Created: 16.02.2007 09:13 MSK (GMT +3), Updated: 09:14 MSK

On Thursday, Feb. 15, Russian authorities told Exxon Mobil that any automatic enlargement of the U.S. oil major’s Sakhalin-1 license territory is ruled out. The project has just hit its peak output and is seeking new reserves.

Moscow said it would put the adjacent deposits into an auction, despite their discovery by Exxon.

The Natural Resources Ministry said in a statement that Deputy Minister Alexei Varlamov told the head of Exxon in Russia, Ben Haynes, that “the ministry’s position was unchanged”.

Exxon said this week it had hit peak production of 250,000 barrels per day at the Sakhalin-1 project off Russia’s Pacific island.

The group has been seeking to enlarge the license territory of Sakhalin-1 to sustain peak production, which otherwise will last only for a few years and then start to decline.

The move is seen as part of the Kremlin’s broader drive to limit foreign involvement in the strategic energy sector.

The drive reached its climax last year, when the neighboring Sakhalin-2, led by Royal Dutch/Shell, came under unprecedented pressure from environmental and technical officials, ultimately forcing Shell to sell control to Russian state gas monopoly Gazprom.
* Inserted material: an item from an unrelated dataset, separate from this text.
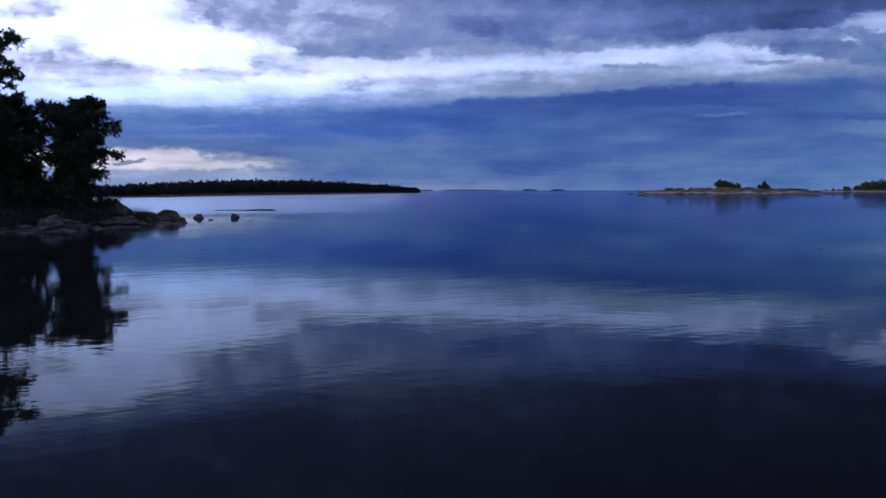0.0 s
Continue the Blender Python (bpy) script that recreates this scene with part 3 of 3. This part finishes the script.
# ---------------------------------------------------------------- the sea
ring = [(4950 * math.sin(2 * math.pi * k / 256), 4950 * math.cos(2 * math.pi * k / 256), 0) for k in range(256)]
sea = tagged(new("water", mesh_from("water", ring, [tuple(reversed(range(256)))], WATER)), "calm dark blue sea water reflecting the clouds", "water", kind="structure")

# ---------------------------------------------------------------- the near shore
SHORE = [(-70, 24), (-52, 37), (-40, 46), (-33, 51.5), (-29, 55), (-26.2, 59), (-24.6, 63.5), (-24.0, 69), (-25.5, 73.5), (-31, 77), (-40, 82), (-60, 95), (-90, 116)]


def inland(x, y):
    """Distance from the waterline, positive on land."""
    best, sign = 1e9, 1
    for (ax, ay), (bx, by) in zip(SHORE, SHORE[1:]):
        dx, dy = bx - ax, by - ay
        t = min(1, max(0, ((x - ax) * dx + (y - ay) * dy) / (dx * dx + dy * dy)))
        d = math.hypot(x - ax - dx * t, y - ay - dy * t)
        if d < best:
            best, sign = d, 1 if dx * (y - ay) - dy * (x - ax) > 0 else -1
    return best * sign


def land(x, y):
    d = inland(x, y)
    n = noise.fractal(Vector((x * 0.35, y * 0.35, 4.0)), 0.9, 2.1, 4)
    return 1.35 * smooth01(-1.0, 6.0, d + 0.8 * n) + 0.05 * max(0, d - 6) + 0.16 * n - 0.22


NX, NY = 130, 150
spots, quads = [], []
for i in range(NX + 1):
    for j in range(NY + 1):
        x, y = -95 + 75 * i / NX, 22 + 96 * j / NY
        spots.append((x, y, land(x, y)))
for i in range(NX):
    for j in range(NY):
        n = i * (NY + 1) + j
        quads.append((n, n + NY + 1, n + NY + 2, n + 1))
tagged(new("ground_shore", mesh_from("ground_shore", spots, quads, SOIL, True)), "dark soil of a wooded shore point", "ground", kind="structure")

pine(-36.2, 58.0, land(-36.2, 58.0) - 0.1, 14.9, 9.6, 4.2, 11, "tall dark Scots pine on the rocky shore", (0.6, 0.0), 230)
pine(-33.0, 68.6, land(-33.0, 68.6) - 0.1, 9.6, 0.6, 3.1, 12, "broad low-branched dark pine at the shore point", (0.9, 0.0), 430, True)
pine(-39.5, 70.5, land(-39.5, 70.5) - 0.1, 10.0, 2.5, 3.0, 13, "dark pine in the shore wood", (0.0, 0.2), 260)
pine(-38.0, 63.5, land(-38.0, 63.5) - 0.1, 9.0, 1.5, 3.5, 14, "lower dark pine in the shore wood", (0.2, 0.0), 260)
pine(-45.0, 62.0, land(-45.0, 62.0) - 0.1, 14.5, 3.0, 4.4, 15, "tall pine in the shore wood", (0.0, 0.0), 110)
pine(-48.0, 74.0, land(-48.0, 74.0) - 0.1, 13.0, 3.0, 4.4, 16, "pine in the back of the shore wood", (0.0, 0.0), 110)
for k, (x, y, h, r) in enumerate([(-35.2, 63.5, 2.6, 1.9), (-32.4, 66.0, 2.2, 1.7), (-30.6, 69.6, 1.7, 1.4), (-37.0, 61.0, 2.4, 1.8), (-34.5, 71.5, 2.5, 1.9), (-38.5, 66.0, 3.2, 2.2), (-40.0, 60.0, 2.6, 2.0), (-36.8, 70.0, 3.4, 2.0), (-36.4, 73.5, 3.6, 2.1), (-38.6, 72.6, 4.2, 2.2), (-35.6, 67.0, 3.0, 1.8)]):
    shrub("shore_shrub", x, y, land(x, y) - 0.1, h, r, 40 + k, "dark leafy shrub under the shore pines", 0.12, 4000, "shrubs under the pines", mat=SCRUB)

boulder(-27.9, 67.2, 1.15, 0.95, 0.8, 0.78, 33, "dark domed boulder on the point", turn=25)
boulder(-24.9, 70.2, 0.25, 0.8, 0.6, 0.5, 32, "dark rounded boulder between shore slabs", turn=-30)
STONE = "grey granite boulder at the waterline"
boulder(-26.0, 73.2, 0.32, 1.2, 1.0, 0.88, 1, "large grey granite boulder at the tip of the shore", turn=20)
boulder(-28.6, 75.0, 0.25, 1.3, 1.0, 0.62, 2, "rounded grey granite boulder beside the larger one", turn=-10)
boulder(-24.4, 72.0, 0.05, 0.55, 0.5, 0.42, 3, "small granite boulder at the tip of the shore")
boulder(-27.0, 70.4, 0.05, 1.5, 1.0, 0.45, 4, "flat granite slab at the waterline")
boulder(-29.6, 69.9, 0.8, 1.3, 1.1, 0.75, 5, "big domed boulder in front of the pine")
boulder(-29.6, 57.9, 0.45, 1.5, 1.0, 0.86, 6, "pale domed boulder on the shore")
boulder(-26.1, 82.3, 0.12, 0.62, 0.55, 0.42, 7, "rounded boulder standing in shallow water")
boulder(-22.5, 83.4, 0.15, 0.50, 0.45, 0.48, 38, "pointed boulder standing in shallow water", turn=30)
boulder(-23.4, 77.6, 0.0, 0.30, 0.25, 0.16, 9, "small stone awash in shallow water")
boulder(-25.6, 81.9, 0.0, 0.28, 0.22, 0.14, 10, "small stone awash beside a boulder")
boulder(-27.4, 113.6, 0.0, 3.0, 0.9, 0.28, 21, "long flat rock reef just above the water", "reef", "reef rocks", -5)
boulder(-31.6, 114.0, -0.02, 2.4, 0.7, 0.17, 22, "thin flat rock reef awash", "reef", "reef rocks", 4)
rng = random.Random(5)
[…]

Some analysts have said Exxon could come under similar pressure, while others say the presence of influential state-controlled Russian oil firm Rosneft among its Sakhalin-1 partners was making that unlikely.

The statement, which was quoted by Reuters agency, said Deputy Minister Varlamov told Haynes the ministry wanted to re-auction the Sakhalin-3 block later this year but added that this would happen only after the new subsoil law is approved by parliament. The law would ban foreign investors from holding control in strategic fields.

Exxon and fellow U.S. company Chevron had won a preliminary deal to tap Sakhalin-3 in the mid-1990s, but Russia never finalized it and scrapped the earlier agreement several years ago despite protests from U.S. firms and officials.